Task to complete — Transcribe each line of the material as it is, and drop any picture.

Data —
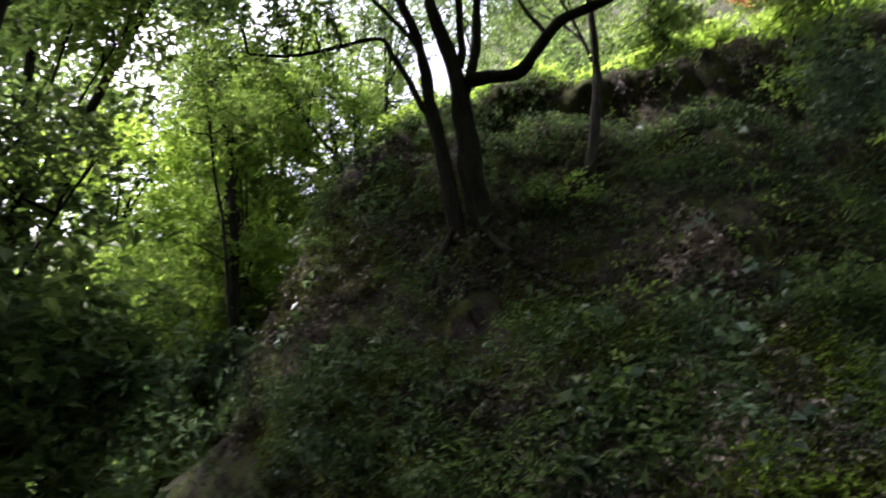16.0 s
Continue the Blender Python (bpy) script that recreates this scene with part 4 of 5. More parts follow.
# upstream, behind the fall; two far crowns carry haze in their leaf colour
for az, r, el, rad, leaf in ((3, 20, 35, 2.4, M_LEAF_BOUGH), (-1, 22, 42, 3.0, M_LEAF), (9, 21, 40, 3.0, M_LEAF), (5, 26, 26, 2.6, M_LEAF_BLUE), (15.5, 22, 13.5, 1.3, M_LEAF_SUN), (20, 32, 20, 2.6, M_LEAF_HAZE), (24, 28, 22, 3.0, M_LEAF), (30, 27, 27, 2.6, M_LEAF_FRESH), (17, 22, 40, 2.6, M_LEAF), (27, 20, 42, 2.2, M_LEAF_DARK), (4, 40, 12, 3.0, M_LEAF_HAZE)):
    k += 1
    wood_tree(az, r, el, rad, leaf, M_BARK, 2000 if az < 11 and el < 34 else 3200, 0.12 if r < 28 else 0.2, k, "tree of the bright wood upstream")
# beyond the ridge and the road
for az, r, el, rad, leaf in ((36, 24, 29, 2.4, M_LEAF_FRESH), (42, 24, 33, 2.6, M_LEAF), (40, 30, 34, 2.5, M_LEAF), (50, 22, 42, 2.6, M_LEAF_FRESH), (58, 21, 46, 2.4, M_LEAF_FRESH), (66, 20, 47, 2.4, M_LEAF_FRESH), (75, 19, 44, 2.2, M_LEAF_FRESH), (84, 18, 44, 2.2, M_LEAF), (94, 18, 42, 2.2, M_LEAF), (80, 30, 43, 3.0, M_LEAF), (70, 34, 44, 3.0, M_LEAF_DARK), (58, 36, 42, 3.0, M_LEAF_DARK), (104, 17, 42, 2.0, M_LEAF), (112, 19, 35, 2.4, M_LEAF_FRESH), (117, 22, 27, 2.4, M_LEAF_FRESH), (121, 26, 18, 2.6, M_LEAF_FRESH), (119, 19, 38, 1.6, M_LEAF_FRESH), (126, 24, 26, 2.2, M_LEAF_FRESH), (124, 30, 33, 2.6, M_LEAF_FRESH), (128, 18, 10, 1.6, M_LEAF_FRESH), (122, 22, 8, 2.0, M_LEAF_FRESH), (132, 20, 34, 2.0, M_LEAF_BOUGH), (116, 26, 33, 2.4, M_LEAF_FRESH), (124, 20, 18, 1.8, M_LEAF_FRESH), (130, 24, 14, 2.4, M_LEAF_BOUGH), (131, 20, 44, 1.6, M_LEAF), (122, 17, 45, 1.5, M_LEAF_FRESH), (121, 18, 33, 1.5, M_LEAF_FRESH)):
    k += 1
    wood_tree(az, r, el, rad, leaf, M_BARK, 3000 if az < 110 else 3300, 0.11 if az < 110 else 0.16, k, "light green tree beyond the ridge", None if 66 < az < 100 else True)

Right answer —
16.0 s
Continue the Blender Python (bpy) script that recreates this scene with part 4 of 5. More parts follow.
# upstream, behind the fall; two far crowns carry haze in their leaf colour
for az, r, el, rad, leaf in ((3, 20, 35, 2.4, M_LEAF_BOUGH), (-1, 22, 42, 3.0, M_LEAF), (9, 21, 40, 3.0, M_LEAF), (5, 26, 26, 2.6, M_LEAF_BLUE), (15.5, 22, 13.5, 1.3, M_LEAF_SUN), (20, 32, 20, 2.6, M_LEAF_HAZE), (24, 28, 22, 3.0, M_LEAF), (30, 27, 27, 2.6, M_LEAF_FRESH), (17, 22, 40, 2.6, M_LEAF), (27, 20, 42, 2.2, M_LEAF_DARK), (4, 40, 12, 3.0, M_LEAF_HAZE)):
    k += 1
    wood_tree(az, r, el, rad, leaf, M_BARK, 2000 if az < 11 and el < 34 else 3200, 0.12 if r < 28 else 0.2, k, "tree of the bright wood upstream")
# beyond the ridge and the road
for az, r, el, rad, leaf in ((36, 24, 29, 2.4, M_LEAF_FRESH), (42, 24, 33, 2.6, M_LEAF), (40, 30, 34, 2.5, M_LEAF), (50, 22, 42, 2.6, M_LEAF_FRESH), (58, 21, 46, 2.4, M_LEAF_FRESH), (66, 20, 47, 2.4, M_LEAF_FRESH), (75, 19, 44, 2.2, M_LEAF_FRESH), (84, 18, 44, 2.2, M_LEAF), (94, 18, 42, 2.2, M_LEAF), (80, 30, 43, 3.0, M_LEAF), (70, 34, 44, 3.0, M_LEAF_DARK), (58, 36, 42, 3.0, M_LEAF_DARK), (104, 17, 42, 2.0, M_LEAF), (112, 19, 35, 2.4, M_LEAF_FRESH), (117, 22, 27, 2.4, M_LEAF_FRESH), (121, 26, 18, 2.6, M_LEAF_FRESH), (119, 19, 38, 1.6, M_LEAF_FRESH), (126, 24, 26, 2.2, M_LEAF_FRESH), (124, 30, 33, 2.6, M_LEAF_FRESH), (128, 18, 10, 1.6, M_LEAF_FRESH), (122, 22, 8, 2.0, M_LEAF_FRESH), (132, 20, 34, 2.0, M_LEAF_BOUGH), (116, 26, 33, 2.4, M_LEAF_FRESH), (124, 20, 18, 1.8, M_LEAF_FRESH), (130, 24, 14, 2.4, M_LEAF_BOUGH), (131, 20, 44, 1.6, M_LEAF), (122, 17, 45, 1.5, M_LEAF_FRESH), (121, 18, 33, 1.5, M_LEAF_FRESH)):
    k += 1
    wood_tree(az, r, el, rad, leaf, M_BARK, 3000 if az < 110 else 3300, 0.11 if az < 110 else 0.16, k, "light green tree beyond the ridge", None if 66 < az < 100 else True)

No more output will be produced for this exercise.